Which industries are using visual leadership today?

The methods drew out of the high-tech field in which designers and engineers are active. Both professionals use visualization as a central strategy for coming up with new ideas and implementing them. But the dramatic rise in big data, analytics of all kinds, and general growth in information and communications fueled by the web means that every management team need to process a great deal of information to make sense out of things and make decisions. As a result, visualization is an active part of planning and product development in every kind of consumer-goods organization, service organization, healthcare system, professional association, government agencies, and not-for-profits.

What is your experience in the visual facilitation world?

I began working as a visual facilitator while doing leadership development back in the 1970s for Coro, an organization in the SF Bay Area that was a pioneer in experience-based learning. When I set up business in 1977, my initial clients were strategy consultants who wanted to use visual-meeting methods in key strategy meetings. I worked with General Electric, Apple Computer, General Mills, and Hewlett-Packard and many others during that period facilitating annual strategy retreats and processes. This evolved into long-term relationships with National Semiconductor, Mars, the National Park Service, and Hewlett-Packard facilitating strategy and the internal training of staff that could support organizational change and strategy implementation. Hundreds of other clients in nearly every sector and across the world demonstrated the viability of this approach and led to increasing focus on sharing tools and publishing about this emerging field.

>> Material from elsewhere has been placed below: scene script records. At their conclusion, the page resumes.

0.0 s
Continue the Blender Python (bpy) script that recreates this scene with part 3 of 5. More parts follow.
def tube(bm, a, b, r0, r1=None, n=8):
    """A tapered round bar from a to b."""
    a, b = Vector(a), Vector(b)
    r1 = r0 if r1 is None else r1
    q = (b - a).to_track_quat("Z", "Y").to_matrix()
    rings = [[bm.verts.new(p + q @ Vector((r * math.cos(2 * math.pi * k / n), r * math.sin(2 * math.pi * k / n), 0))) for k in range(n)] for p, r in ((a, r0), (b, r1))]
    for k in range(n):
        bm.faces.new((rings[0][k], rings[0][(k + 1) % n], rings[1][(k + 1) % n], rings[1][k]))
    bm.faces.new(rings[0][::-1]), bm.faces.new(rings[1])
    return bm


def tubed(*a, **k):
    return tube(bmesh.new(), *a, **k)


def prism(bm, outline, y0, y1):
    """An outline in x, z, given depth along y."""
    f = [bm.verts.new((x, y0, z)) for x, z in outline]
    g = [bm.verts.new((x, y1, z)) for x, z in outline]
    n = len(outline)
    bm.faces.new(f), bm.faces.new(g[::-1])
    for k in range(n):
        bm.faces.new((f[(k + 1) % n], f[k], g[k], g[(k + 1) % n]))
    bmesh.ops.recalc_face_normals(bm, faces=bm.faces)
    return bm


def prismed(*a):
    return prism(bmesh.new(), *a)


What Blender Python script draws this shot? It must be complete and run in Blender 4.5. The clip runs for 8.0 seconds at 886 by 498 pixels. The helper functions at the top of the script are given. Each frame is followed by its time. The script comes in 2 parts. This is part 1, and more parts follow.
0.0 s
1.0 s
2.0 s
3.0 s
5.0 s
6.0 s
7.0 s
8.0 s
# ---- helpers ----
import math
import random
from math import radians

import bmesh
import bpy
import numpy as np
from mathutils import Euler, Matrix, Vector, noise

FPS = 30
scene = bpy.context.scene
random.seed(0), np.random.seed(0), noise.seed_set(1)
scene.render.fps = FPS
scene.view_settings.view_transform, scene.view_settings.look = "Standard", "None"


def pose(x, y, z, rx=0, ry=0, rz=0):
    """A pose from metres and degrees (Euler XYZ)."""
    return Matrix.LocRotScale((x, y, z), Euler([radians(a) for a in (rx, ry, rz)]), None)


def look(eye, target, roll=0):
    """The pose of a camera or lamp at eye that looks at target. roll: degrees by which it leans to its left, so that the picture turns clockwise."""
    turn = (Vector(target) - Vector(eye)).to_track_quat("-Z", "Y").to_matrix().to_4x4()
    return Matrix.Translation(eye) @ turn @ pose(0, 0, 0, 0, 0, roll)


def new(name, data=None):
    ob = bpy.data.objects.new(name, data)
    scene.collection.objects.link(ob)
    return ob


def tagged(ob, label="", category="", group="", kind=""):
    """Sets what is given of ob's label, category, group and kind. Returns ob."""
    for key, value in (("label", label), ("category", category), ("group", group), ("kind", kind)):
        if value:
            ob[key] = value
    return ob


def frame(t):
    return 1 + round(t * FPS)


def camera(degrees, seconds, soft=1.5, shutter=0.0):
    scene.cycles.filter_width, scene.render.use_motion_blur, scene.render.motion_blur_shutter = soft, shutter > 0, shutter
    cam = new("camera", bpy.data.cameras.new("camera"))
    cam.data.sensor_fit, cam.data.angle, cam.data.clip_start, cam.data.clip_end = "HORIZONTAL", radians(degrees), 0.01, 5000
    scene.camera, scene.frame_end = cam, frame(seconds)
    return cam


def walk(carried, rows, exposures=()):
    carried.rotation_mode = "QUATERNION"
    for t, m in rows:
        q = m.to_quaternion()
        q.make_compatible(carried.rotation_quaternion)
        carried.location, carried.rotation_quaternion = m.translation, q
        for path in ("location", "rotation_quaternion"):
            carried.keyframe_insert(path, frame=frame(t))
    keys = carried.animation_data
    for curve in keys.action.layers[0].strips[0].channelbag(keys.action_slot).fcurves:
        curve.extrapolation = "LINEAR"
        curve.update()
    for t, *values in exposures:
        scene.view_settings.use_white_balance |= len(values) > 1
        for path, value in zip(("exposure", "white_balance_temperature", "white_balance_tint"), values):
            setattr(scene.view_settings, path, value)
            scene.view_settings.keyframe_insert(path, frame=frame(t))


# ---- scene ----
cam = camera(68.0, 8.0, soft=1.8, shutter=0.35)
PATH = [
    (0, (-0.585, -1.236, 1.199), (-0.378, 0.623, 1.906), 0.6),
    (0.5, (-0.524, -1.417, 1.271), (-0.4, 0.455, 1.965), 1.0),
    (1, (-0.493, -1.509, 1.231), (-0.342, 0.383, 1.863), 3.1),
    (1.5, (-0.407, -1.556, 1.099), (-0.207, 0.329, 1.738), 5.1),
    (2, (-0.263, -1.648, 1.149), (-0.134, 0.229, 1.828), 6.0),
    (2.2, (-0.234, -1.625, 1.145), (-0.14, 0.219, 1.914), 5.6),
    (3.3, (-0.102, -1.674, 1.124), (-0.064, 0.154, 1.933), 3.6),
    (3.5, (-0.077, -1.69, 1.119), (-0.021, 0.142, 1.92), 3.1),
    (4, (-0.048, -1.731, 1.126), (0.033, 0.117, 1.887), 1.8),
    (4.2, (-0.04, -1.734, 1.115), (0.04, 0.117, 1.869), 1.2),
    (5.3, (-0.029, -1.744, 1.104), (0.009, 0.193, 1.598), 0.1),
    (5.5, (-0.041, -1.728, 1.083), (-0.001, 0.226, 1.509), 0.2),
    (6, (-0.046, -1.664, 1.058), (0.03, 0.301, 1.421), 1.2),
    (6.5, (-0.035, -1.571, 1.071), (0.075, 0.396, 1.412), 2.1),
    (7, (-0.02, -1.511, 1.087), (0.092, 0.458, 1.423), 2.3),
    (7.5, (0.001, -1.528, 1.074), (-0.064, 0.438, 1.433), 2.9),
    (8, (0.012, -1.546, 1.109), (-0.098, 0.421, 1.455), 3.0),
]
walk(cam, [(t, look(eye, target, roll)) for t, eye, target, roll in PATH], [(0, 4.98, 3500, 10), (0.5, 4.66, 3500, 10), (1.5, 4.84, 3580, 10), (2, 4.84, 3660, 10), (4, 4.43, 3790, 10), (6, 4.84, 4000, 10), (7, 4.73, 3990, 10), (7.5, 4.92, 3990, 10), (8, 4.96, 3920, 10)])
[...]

How do you see visual leadership impacting organizations in the next 5 years?

Today's young people are fluid with new media, including video. They are at home with multimedia communications on many platforms. As this new generation moves into organizational life, organizations themselves will adapt and become more adept at visual communications. This is already happening in many companies, although others are still straddling generations. It is also clear that many of the bigger challenges societies and organizations face are system-level problems, with large arrays of interconnected forces and factors shaping events. Visualization of all kinds will become not just a desirable but an essential tool for understanding this level of challenge.